Recharger des poids lourds dynamiquement, l’idée n’est pas nouvelle. Plusieurs solutions ont été imaginées. Il y a une dizaine d’années, par exemple, Siemens a expérimenté un système par pantographe et caténaire à l’image des trains qui circulent sur les lignes électrifiées de la SNCF. A la différence près que, contrairement à une locomotive guidée sur des rails, le camion pouvait changer de voie pour doubler ou sortir de l’autoroute. Le pantographe se repliait alors sur son toit.
Les deux solutions qui vont être testées sur l’autoroute A10 dans quelques mois suite à l’appel à projets de BPI France sur la décarbonation des mobilités s’affranchissent cependant d’une alimentation électrique aérienne. Tout va se passer au niveau de la chaussée. La plus connue des deux est le recours à l’induction. Exactement comme les systèmes qui permettent de régénérer la batterie en statique sur une place de parking sans avoir à brancher de câble, ou comme c’est possible déjà avec un smartphone.
C’est Electreon (anciennement ElectRoad), dont nous avons déjà parlé plusieurs fois sur le site de l’Avem, qui va fournir la dernière génération de son architecture « avec une capacité de transfert de puissance considérablement accrue ». Ici, sans friction, les bobines intégrées à la chaussée passent le courant à une platine placée sous le véhicule. L’entreprise israélienne est déjà embarquée dans des projets similaires en Allemagne, Italie, Norvège, Suède et aux Etats-Unis.
Pour la France, elle a précisé sur son site son rôle. Elle déploiera à la fois une route de recharge sans fil dynamique de deux kilomètres de long et installera une station de recharge stationnaire par induction. Si l’ensemble est conçu pour « tous les types et toutes les classes de véhicule », Electreon fournira un camion de 40 tonnes et un autobus.
Dans l’esprit, le rail conductif de l’entreprise suédoise Elonroad n’est pas très éloigné du mode de fonctionnement de la route électrique d’Electreon. Sauf qu’une sorte de patins, appelés « pickups », sont en contact avec un rail positionné au centre de la chaussée. Pour les amateurs de slot cars, c’est un peu comme un circuit électrique de gamins ou d’adultes passionnés, plutôt les modèles TCR qui permettait de changer de voie.

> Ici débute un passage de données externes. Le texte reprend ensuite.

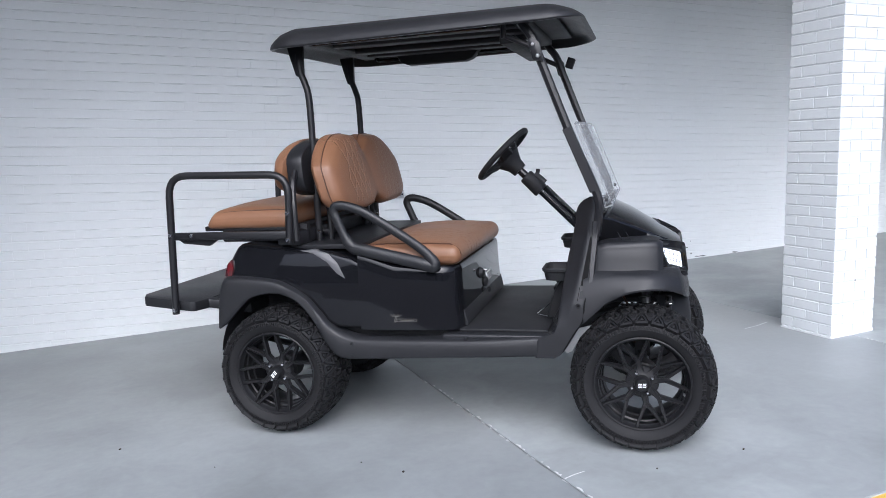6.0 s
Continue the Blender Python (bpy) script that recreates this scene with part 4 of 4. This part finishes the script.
sw = part("steering_wheel", steering(B()), DARK, cart, "black three-spoke steering wheel")
part("wheel_pad", wheel_pad(B()), DARK, sw)
part("pad_clip", rbox(B(), wheel_plane() @ Vector((0, 0.072, 0.004)), (0.016, 0.020, 0.012), 0.005, 2), DARK, sw)


def column_housing(bm):
    tube(bm, [SW + COLD * 0.165, SW + COLD * 0.172, SW + COLD * 0.272, SW + COLD * 0.280], [0.034, 0.040, 0.042, 0.036], 14)
    tube(bm, [SW + COLD * 0.20 + Vector((0.02, 0, 0.03)), SW + COLD * 0.275 + Vector((0.02, 0, 0.035))], 0.022, 10)
    return bm


column_bar = part("steering_column", tube(tube(B(), [SW + COLD * 0.10, SW + COLD * 0.62], 0.021, 12), [SW + COLD * 0.28 + Vector((0.022, 0, 0.022)), SW + COLD * 0.62 + Vector((0.022, 0, 0.022))], 0.012, 8), GLOSS, cart)
part("column_housing", column_housing(B()), DARK, column_bar)
part("tilt_knob", tube(tube(B(), [SW + COLD * 0.215 + Vector((0.03, 0, 0.03)), SW + COLD * 0.195 + Vector((0.045, 0, 0.045))], 0.006, 8), [SW + COLD * 0.200 + Vector((0.040, 0, 0.040)), SW + COLD * 0.188 + Vector((0.050, 0, 0.050))], 0.011, 10), DARK, column_bar)


def cup_tray(bm):
    rows = []
    for hx, hy, z in ((0.04, 0.062, 0.712), (0.055, 0.078, 0.716), (0.062, 0.085, 0.752), (0.068, 0.091, 0.756), (0.070, 0.093, 0.768), (0.066, 0.089, 0.773), (0.060, 0.083, 0.770), (0.056, 0.079, 0.735), (0.03, 0.05, 0.732)):
        rows.append([(1.322 + x, -0.338 + y, z) for x, y in rrect(hx, hy, min(hx * 0.6, 0.04), 5)])
    return loft(bm, rows, wrap=True, caps=True)


part("cup_holder", cup_tray(B()), DARK, cart)
far_cup = part("cup_holder", cup_tray(B()), DARK, cart)
far_cup.location = (0.02, 0.62, 0.055)
part("cup_holder_arm", rbox(B(), (1.40, 0.275, 0.78), (0.045, 0.05, 0.035), 0.01, 2), DARK, cart)
part("pedal_box", prism(B(), [(1.255, 0.515), (1.275, 0.60), (1.300, 0.66), (1.335, 0.71), (1.40, 0.72), (1.40, 0.515)], -0.30, -0.16, 0.010, 2), DARK, cart)
part("cup_holder_arm", rbox(B(), (1.40, -0.345, 0.71), (0.04, 0.05, 0.03), 0.01, 2), DARK, cart)


# small parts of the cart
def strokes(parent, name, mat, lines, m, w=0.002, depth=0.002, label=""):
    me = bars_mesh(name, mat, lines, depth, w)
    me.transform(m)
    o = new(name, me)
    o.parent = parent
    if label:
        tagged(o, label)
    return o


# maker's marks as plain shapes
SIDE_MARK = [(0.0, 0.030, 0.052, 0.030), (0.006, 0.024, 0.046, 0.024), (0.026, 0.024, 0.014, -0.006), (0.032, 0.024, 0.020, -0.006), (0.030, 0.012, 0.125, 0.012), (0.026, 0.0, 0.122, 0.0), (0.030, 0.012, 0.026, 0.0), (0.125, 0.012, 0.122, 0.0), (0.045, 0.006, 0.112, 0.006)]
strokes(cart, "side_badge", BADGE, SIDE_MARK, pose(0.575, -0.5515, 0.553), 0.0008, 0.0012, "thin silver badge outline")
mark = [(x0, z0, x1, z1) for x0, z0, x1, z1 in ((-0.075, 0.0, -0.006, 0.0), (0.006, 0.0, 0.075, 0.0))]
strokes(cart, "emblem_mark", GOLD, mark, pose(1.8790, -0.01, 0.772) @ pose(0, 0, 0, 0, -11.5, 0) @ pose(0, 0, 0, 0, 0, 90), 0.0065, 0.001, "bronze bars on the front emblem")

# seat box front: charger socket, key switch, warning label
part("key_switch", lathe(B(), [(0.0, 0.915), (0.014, 0.915), (0.020, 0.911), (0.027, 0.902), (0.029, 0.885), (0, 0.885)], 24, c=(0, -0.066, 0.690), axis="x"), DARK, cart, "round black key switch")
part("key", rbox(B(), (0.922, -0.072, 0.704), (0.010, 0.009, 0.005), 0.003, 1), CHROME, cart, "small bright key")
part("charger_socket", lathe(B(), [(0.012, 0.896), (0.014, 0.908), (0.020, 0.911), (0.026, 0.906), (0.028, 0.893), (0, 0.890)], 24, c=(0, 0.022, 0.628), axis="x"), DARK, cart, "round black charger socket")
part("socket_flap", tube(B(), smooth_line([(0.912, 0.022, 0.600), (0.920, 0.026, 0.588), (0.916, 0.030, 0.575)]), 0.007, 8), DARK, cart)
plate = part("warning_label", rbox(B(), (0.8965, 0.127, 0.644), (0.0025, 0.063, 0.024), 0.002, 1), WHITE_PAINT, cart, "white warning label with dark print")
strokes(plate, "label_print", DARK, [(-0.055, 0.017, 0.055, 0.017), (-0.055, 0.014, 0.055, 0.014), (-0.02, 0.006, 0.05, 0.006), (-0.02, -0.002, 0.05, -0.002), (-0.02, -0.010, 0.045, -0.010), (-0.045, -0.004, -0.032, -0.004), (-0.045, -0.008, -0.032, -0.008)], pose(0.8992, 0.127, 0.643) @ pose(0, 0, 0, 0, 0, 90), 0.0018, 0.0006)
part("pedal", rbox(B(), (1.30, -0.06, 0.585), (0.012, 0.045, 0.05), 0.006, 1, turn=Matrix.Rotation(radians(-35), 3, "Y")), DARK, cart)
part("pedal", rbox(B(), (1.30, 0.09, 0.58), (0.012, 0.03, 0.06), 0.006, 1, turn=Matrix.Rotation(radians(-35), 3, "Y")), DARK, cart)
part("pedal_frame", tube(B(), rounded([(1.31, -0.33, 0.522), (1.20, -0.24, 0.520), (1.22, -0.10, 0.520), (1.27, -0.20, 0.575)], 0.01, 2), 0.003, 6), CHROME, cart, "bright pedal frame edge")
# backrest supports
for s in (-1, 1):
    part("backrest_support", tube(tube(B(), [(0.20, s * 0.30, 0.90), (0.20, s * 0.30, 1.14)], 0.014, 8), [(0.20, s * 0.30, 0.945), (0.13, s * 0.30, 0.945)], 0.013, 8), METAL_BLACK, cart)
    part("bolt", lathe(B(), [(0, -0.008), (0.006, -0.007), (0.008, 0.0), (0, 0.0)], 10, c=(0.183, -0.40 if s < 0 else 0.42, 0.955)), CHROME, cart, "bright steel bolt")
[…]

Le nombre de ces patins constitués d’aluminium, cuivre, acier et caoutchouc détermine la puissance de recharge en roulant : 3 ou 6 pour respectivement 150 et 300 kW. Pour une voiture, la hauteur de ces éléments espacés d’un mètre sous le véhicule n’est que de 2 cm, contre 6 pour un poids lourd.
A noter que si la voie électrifiée mène par exemple jusqu’à un quai logistique, la recharge de la batterie continue a besoin de temps pour monter ou descendre la marchandise. Elonroad va également installer une voie expérimentale sur 2 kilomètres dans le cadre du projet qui embarque aussi Vinci Construction, l’Université Gustave Eiffel et Hutchinson.

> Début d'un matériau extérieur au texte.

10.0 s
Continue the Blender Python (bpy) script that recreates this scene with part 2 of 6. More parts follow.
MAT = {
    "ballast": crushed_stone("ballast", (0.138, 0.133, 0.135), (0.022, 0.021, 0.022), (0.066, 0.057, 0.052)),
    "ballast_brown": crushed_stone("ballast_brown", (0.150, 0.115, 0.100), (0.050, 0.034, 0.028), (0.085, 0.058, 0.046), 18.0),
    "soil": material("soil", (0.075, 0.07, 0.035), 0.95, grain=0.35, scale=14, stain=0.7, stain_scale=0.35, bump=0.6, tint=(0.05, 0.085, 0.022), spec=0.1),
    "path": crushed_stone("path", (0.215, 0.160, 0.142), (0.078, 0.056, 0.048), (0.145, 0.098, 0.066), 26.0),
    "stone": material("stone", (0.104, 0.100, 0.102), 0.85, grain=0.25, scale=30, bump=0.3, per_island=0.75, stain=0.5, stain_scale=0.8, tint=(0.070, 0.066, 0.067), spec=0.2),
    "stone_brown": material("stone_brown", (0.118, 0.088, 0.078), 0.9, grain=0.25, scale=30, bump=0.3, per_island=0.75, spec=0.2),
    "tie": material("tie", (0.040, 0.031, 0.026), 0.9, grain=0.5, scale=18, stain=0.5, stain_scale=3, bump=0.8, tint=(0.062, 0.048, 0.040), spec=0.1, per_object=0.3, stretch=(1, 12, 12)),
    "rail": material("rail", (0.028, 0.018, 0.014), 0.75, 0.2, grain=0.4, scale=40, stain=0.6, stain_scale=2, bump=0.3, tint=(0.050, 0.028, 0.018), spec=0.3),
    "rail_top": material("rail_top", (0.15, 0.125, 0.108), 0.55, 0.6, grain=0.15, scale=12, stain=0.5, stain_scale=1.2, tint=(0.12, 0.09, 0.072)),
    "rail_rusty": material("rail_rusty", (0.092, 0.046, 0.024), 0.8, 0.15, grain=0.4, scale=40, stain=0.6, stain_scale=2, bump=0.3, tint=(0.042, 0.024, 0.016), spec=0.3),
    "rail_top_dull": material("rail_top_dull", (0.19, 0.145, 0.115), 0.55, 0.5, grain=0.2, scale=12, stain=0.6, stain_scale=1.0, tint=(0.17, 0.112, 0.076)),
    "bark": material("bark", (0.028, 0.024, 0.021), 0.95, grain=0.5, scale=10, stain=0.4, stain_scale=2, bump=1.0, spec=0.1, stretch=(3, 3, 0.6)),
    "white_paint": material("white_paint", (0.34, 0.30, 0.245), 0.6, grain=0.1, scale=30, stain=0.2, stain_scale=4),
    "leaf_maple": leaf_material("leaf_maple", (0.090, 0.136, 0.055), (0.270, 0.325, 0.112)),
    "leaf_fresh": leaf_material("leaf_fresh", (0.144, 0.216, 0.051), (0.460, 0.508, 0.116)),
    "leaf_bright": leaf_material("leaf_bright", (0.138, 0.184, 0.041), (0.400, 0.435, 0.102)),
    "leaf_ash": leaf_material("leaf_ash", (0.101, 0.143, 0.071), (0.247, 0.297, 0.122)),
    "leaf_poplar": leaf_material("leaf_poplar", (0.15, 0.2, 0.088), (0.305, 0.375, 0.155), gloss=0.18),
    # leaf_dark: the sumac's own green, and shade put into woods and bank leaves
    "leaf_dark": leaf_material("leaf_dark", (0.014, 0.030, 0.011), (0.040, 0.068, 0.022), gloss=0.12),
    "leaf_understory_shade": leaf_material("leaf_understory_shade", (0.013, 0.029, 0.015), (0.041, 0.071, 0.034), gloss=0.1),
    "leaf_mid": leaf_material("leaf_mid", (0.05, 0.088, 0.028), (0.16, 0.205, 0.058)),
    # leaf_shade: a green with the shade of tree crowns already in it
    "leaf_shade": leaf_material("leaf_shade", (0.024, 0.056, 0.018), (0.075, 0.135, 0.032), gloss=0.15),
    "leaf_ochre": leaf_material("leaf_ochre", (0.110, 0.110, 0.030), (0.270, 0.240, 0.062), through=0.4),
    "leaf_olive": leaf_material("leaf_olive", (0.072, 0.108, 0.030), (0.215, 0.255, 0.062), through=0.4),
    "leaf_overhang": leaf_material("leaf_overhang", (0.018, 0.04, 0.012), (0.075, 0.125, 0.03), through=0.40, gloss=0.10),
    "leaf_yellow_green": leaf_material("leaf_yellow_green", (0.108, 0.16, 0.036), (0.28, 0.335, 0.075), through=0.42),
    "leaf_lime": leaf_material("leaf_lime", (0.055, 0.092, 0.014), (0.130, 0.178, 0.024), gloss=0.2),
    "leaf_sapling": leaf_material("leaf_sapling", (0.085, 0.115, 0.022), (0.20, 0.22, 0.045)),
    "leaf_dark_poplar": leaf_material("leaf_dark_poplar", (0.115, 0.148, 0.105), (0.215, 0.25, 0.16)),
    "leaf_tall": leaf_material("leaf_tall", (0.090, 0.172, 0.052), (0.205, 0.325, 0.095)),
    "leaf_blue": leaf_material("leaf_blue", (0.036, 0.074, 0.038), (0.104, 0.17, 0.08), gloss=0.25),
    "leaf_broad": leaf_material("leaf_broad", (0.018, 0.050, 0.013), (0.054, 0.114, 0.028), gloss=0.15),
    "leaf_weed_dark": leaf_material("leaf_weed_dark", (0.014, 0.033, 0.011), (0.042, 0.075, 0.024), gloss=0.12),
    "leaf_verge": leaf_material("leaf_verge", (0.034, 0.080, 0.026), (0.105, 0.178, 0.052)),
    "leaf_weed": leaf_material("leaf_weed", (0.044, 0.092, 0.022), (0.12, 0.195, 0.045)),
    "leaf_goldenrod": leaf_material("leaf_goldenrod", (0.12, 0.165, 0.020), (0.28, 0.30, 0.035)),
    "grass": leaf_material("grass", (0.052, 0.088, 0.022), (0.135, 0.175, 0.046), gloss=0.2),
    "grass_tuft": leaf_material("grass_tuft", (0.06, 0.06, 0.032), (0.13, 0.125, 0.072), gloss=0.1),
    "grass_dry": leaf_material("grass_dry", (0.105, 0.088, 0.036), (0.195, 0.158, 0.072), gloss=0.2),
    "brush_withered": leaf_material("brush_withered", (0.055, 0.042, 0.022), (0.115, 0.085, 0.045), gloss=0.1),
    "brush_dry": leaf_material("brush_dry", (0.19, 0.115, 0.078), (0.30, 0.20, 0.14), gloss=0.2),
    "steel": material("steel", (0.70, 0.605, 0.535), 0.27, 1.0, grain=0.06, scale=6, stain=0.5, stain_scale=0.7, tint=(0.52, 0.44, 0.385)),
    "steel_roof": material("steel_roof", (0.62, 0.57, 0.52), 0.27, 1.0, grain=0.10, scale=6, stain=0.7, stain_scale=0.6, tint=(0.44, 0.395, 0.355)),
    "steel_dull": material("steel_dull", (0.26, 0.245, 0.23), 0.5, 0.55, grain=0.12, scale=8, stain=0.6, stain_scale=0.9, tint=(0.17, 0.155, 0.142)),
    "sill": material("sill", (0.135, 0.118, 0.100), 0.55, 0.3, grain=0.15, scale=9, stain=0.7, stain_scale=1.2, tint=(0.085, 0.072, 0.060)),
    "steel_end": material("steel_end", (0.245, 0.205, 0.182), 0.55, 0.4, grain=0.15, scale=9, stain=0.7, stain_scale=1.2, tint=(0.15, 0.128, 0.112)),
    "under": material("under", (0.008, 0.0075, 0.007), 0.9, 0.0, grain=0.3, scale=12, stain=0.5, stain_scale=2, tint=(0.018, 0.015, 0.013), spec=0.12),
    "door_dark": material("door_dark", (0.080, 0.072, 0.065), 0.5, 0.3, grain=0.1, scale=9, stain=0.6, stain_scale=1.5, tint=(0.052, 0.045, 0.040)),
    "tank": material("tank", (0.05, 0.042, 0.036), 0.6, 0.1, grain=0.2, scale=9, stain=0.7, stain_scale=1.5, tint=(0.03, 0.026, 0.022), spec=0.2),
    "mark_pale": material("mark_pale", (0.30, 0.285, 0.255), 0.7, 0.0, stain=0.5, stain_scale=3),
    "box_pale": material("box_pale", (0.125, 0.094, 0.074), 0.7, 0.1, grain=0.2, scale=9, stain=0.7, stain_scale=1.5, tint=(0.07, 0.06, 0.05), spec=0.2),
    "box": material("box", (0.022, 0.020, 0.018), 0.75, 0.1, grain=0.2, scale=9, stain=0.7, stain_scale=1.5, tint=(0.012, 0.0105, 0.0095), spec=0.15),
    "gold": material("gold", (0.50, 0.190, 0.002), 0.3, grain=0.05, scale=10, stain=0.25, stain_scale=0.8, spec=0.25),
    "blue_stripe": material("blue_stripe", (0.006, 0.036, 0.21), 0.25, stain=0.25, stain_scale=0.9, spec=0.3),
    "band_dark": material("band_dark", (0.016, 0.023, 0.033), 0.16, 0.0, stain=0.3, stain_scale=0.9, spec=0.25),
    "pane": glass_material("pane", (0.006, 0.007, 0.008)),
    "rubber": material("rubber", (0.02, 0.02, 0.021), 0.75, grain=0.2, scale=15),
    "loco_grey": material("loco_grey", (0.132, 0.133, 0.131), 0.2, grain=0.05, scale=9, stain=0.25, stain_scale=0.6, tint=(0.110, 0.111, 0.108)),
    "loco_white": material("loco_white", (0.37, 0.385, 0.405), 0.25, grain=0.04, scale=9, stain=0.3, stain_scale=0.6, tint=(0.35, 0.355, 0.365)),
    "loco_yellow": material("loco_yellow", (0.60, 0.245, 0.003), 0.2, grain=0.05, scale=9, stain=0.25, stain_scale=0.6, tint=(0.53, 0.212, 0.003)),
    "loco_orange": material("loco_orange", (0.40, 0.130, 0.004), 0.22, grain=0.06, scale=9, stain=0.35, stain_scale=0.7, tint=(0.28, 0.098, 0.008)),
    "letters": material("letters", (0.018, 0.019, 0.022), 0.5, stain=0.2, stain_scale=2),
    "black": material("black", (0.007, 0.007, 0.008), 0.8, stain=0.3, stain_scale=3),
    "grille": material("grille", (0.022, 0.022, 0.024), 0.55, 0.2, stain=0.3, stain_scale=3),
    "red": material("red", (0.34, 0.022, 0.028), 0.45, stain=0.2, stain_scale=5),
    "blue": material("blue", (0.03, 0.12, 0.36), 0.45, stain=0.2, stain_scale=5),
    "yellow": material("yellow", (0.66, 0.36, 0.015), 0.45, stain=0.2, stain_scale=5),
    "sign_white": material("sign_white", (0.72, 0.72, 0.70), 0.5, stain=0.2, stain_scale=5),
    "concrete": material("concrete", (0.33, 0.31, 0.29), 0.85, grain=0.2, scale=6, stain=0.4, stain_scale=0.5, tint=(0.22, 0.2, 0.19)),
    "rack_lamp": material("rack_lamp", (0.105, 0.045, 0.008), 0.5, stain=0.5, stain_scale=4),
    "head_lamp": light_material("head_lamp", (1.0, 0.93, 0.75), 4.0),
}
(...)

L’intérêt de cette architecture ERS (système de route électrique) qui permet de recharger les véhicules tout en roulant a été développé dans un ensemble de trois documents réunis en une étude et publiés sur le site du ministère de la Transition écologique et de la Cohésion des territoires. Crédité d’une enveloppe de 26 millions d’euros, le projet piloté par Vinci Autoroutes entre dans le cadre du plan France 2030.

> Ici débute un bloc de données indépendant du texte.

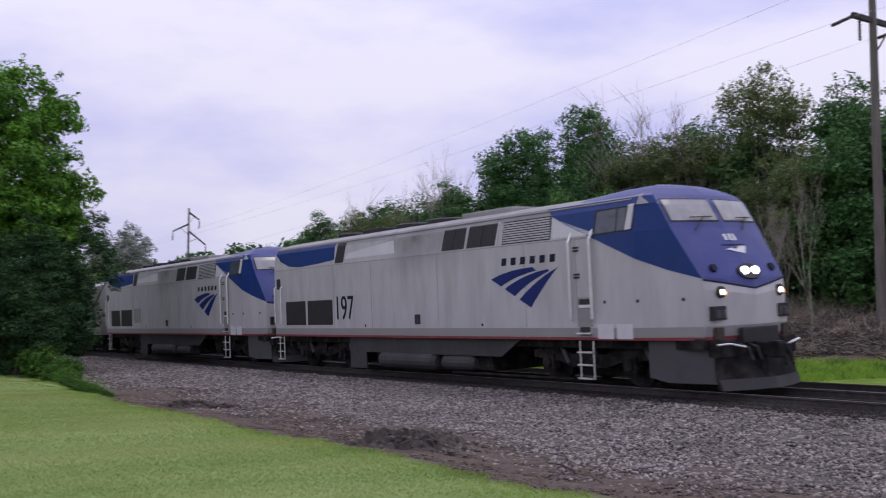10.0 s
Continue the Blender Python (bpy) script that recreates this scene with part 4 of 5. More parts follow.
# the nose: for heights, the corner (x, y) and the x of the centre line
NOSE = [(1.08, 0.10, 1.52, 0.36), (1.34, 0.12, 1.52, 0.40), (2.02, 0.12, 1.52, 0.40), (2.30, 0.10, 1.52, 0.30), (2.85, -0.24, 1.52, -0.02), (3.36, -0.56, 1.52, -0.34),
        (3.52, -0.645, 1.50, -0.42), (3.93, -0.90, 1.455, -0.66), (4.12, -1.08, 1.36, -0.84), (4.26, -1.30, 1.08, -1.05), (4.36, -1.52, 0.78, -1.30), (4.43, -1.85, 0.40, -1.72)]


def nose_at(z, v):
    """A point of the nose at height z, v from -1 to 1 across."""
    zs = [n[0] for n in NOSE]
    xc, yc, xt = (float(np.interp(z, zs, [n[k] for n in NOSE])) for k in (1, 2, 3))
    a = abs(v)
    x = xt + (xc - xt) * (0.55 * a + 0.45 * a ** 3)
    return Vector((x, (yc - drawn_in(xc)) * v, z))


def nose_patch(z_lo, z_hi, v0, v1, nz=6, nv=8, off=0.0):
    """A piece of the nose's skin between heights (functions of v, or numbers)."""
    bm = bmesh.new()
    lo = z_lo if callable(z_lo) else (lambda v: z_lo)
    hi = z_hi if callable(z_hi) else (lambda v: z_hi)
    grid = []
    for j in range(nv + 1):
        v = v0 + (v1 - v0) * j / nv
        col = []
        for i in range(nz + 1):
            p = nose_at(lo(v) + (hi(v) - lo(v)) * i / nz, v)
            col.append(bm.verts.new(p + Vector((off, 0, off * 0.6))))
        grid.append(col)
    for a, b in zip(grid, grid[1:]):
        for i in range(nz):
            bm.faces.new((a[i], a[i + 1], b[i + 1], b[i]))
    return bm


def nose_poly(points, off=0.012):
    """A thin flat shape (v across, z) laid on the nose."""
    bm = bmesh.new()
    bm.faces.new([bm.verts.new(nose_at(z, v) + Vector((off, 0, off * 0.6))) for v, z in points])
    return thick(bm, 0.006)


def thick(bm, depth):
    bmesh.ops.recalc_face_normals(bm, faces=bm.faces)
    bmesh.ops.solidify(bm, geom=bm.faces[:], thickness=depth)
    return bm


def text_mesh(body, height, parent, name, at, material, squeeze=1.0):
    cu = bpy.data.curves.new(name, "FONT")
    cu.body, cu.size, cu.extrude = body, height / 0.7, 0.004
    tmp = bpy.data.objects.new(name, cu)
    scene.collection.objects.link(tmp)
    me = bpy.data.meshes.new_from_object(tmp.evaluated_get(bpy.context.evaluated_depsgraph_get()))
    bpy.data.objects.remove(tmp)
    me.materials.clear()
    me.materials.append(M[material])
    ob = new(name, me)
    ob.parent = parent
    ob.matrix_basis = at @ Matrix.Diagonal((squeeze, 1, 1, 1))
    return ob


def swoosh(x0, z0, k, side):
    """The three curved strokes of the emblem on the side, spreading from the upper right; k is its width."""
    out = []
    tip = (x0 + k, z0 + 0.06 * k)
    for a0, a1, reach in ((0.0, 0.22, 1.0), (0.30, 0.52, 0.88), (0.62, 0.86, 0.86)):
        # ends on a slanting front
        def end(a):
            return (x0 + k * 0.70 * a, z0 - k * (0.01 + 0.33 * a))
        def curve(a, n=6):
            e = end(a)
            pts = []
            for i in range(n + 1):
                u = i / n
                # bowed towards the top
                cx, cz = e[0] + (tip[0] - e[0]) * 0.45, e[1] + (tip[1] - e[1]) * 0.45 + 0.10 * k * (1 - 0.75 * a)
                x = (1 - u) ** 2 * e[0] + 2 * u * (1 - u) * cx + u * u * tip[0]
                z = (1 - u) ** 2 * e[1] + 2 * u * (1 - u) * cz + u * u * tip[1]
                pts.append((x, z))
            return pts
        cut = {0.0: 0.62, 0.30: 0.80, 0.62: 1.0}[a0]
        up, dn = curve(a0), curve(a1)
        n = len(up)
        last = max(2, int(round((n - 1) * cut)))
        poly = up[:last + 1] + dn[:last + 1][::-1] if last < n - 1 else up + dn[:-1][::-1]
        out.append(plate_bm(poly, 0.007, side))
    return out


def build_truck(parent, xc):
    tk = thing("truck", pose(xc, 0, 0))
    tk.parent = parent
    for side in (-1, 1):
        y = side * 1.03
        bm = bmesh.new()
        prof = [(-1.95, 0.62), (-1.95, 0.80), (-1.0, 0.92), (-0.6, 0.72), (0.6, 0.72), (1.0, 0.92), (1.95, 0.80), (1.95, 0.62), (1.0, 0.55), (0.6, 0.42), (-0.6, 0.42), (-1.0, 0.55)]
        sweep = [[bm.verts.new((x, y + o, z)) for x, z in prof] for o in (-0.08, 0.08)]
        for k in range(len(prof)):
            bm.faces.new((sweep[0][k], sweep[0][(k + 1) % len(prof)], sweep[1][(k + 1) % len(prof)], sweep[1][k]))
        bm.faces.new(sweep[0])
        bm.faces.new(sweep[1][::-1])
        part("side_frame", bm, "under", tk)
        for x in (-1.37, 1.37):
            bm = boxed(x - 0.2, x + 0.2, y + side * 0.02 - 0.12, y + side * 0.02 + 0.12, 0.33, 0.70, 0.03)
            disc_y(bm, x, y, y + side * 0.2, 0.51, 0.13, 12)
            part("axle_box", bm, "under", tk)
            for o in (-0.28, 0.28):
                part("spring", tube(bmesh.new(), [(x + o, y, 0.62), (x + o, y, 1.0)], 0.10, 10), "under", tk)
            tube_bm = tube(bmesh.new(), [(x + 0.45, y + side * 0.1, 0.95), (x + 0.75, y + side * 0.12, 0.50)], [0.05, 0.06], 8)
            part("damper", tube_bm, "skirt", tk)
        bm = boxed(-0.35, 0.35, y - 0.1, y + side * 0.13, 0.5, 0.98, 0.03)
        part("bolster_spring", bm, "under", tk)
    part("traction_motor", boxed(-1.9, 1.9, -0.62, 0.62, 0.2, 0.88, 0.05), "under", tk)
    for x in (-1.37, 1.37):
        bm = bmesh.new()
        for side in (-1, 1):
            y = side * 0.755
            tube(bm, [(x, y - side * 0.07, 0.508), (x, y - side * 0.035, 0.508), (x, y - side * 0.033, 0.508), (x, y + side * 0.06, 0.508)], [0.53, 0.53, 0.508, 0.504], 28)
        tube(bm, [(x, -0.9, 0.508), (x, 0.9, 0.508)], 0.09, 10)
        part("wheelset", bm, "under", tk)
    return tk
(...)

Le site pilote se situera sur l’autoroute A10 dans le sens Paris-Province, en amont de la barrière de péage de Saint-Arnoult-en-Yvelines. D’une durée de trois ans, le programme démarrera en septembre prochain et « se poursuivra avec des essais sur une piste fermée du Cerema à Rouen avant l’installation des systèmes de recharge dynamique sur l’autoroute ».
Une exploitation commerciale est espérée ensuite, en équipant plusieurs tronçons sur de plus longues distances. Ces systèmes pourraient même quitter les autoroutes pour s’installer sur d’autres axes très fréquentés par les poids lourds. L’étude suggère un plan de déploiement de ces systèmes sur près de 5 000 km dès 2030, puis 9 000 km d’ici 2035. Un peu en avance, la Suède a lancé un appel d’offres pour déployer un premier tronçon commercial de 21 km de long sur une autoroute située au centre du pays.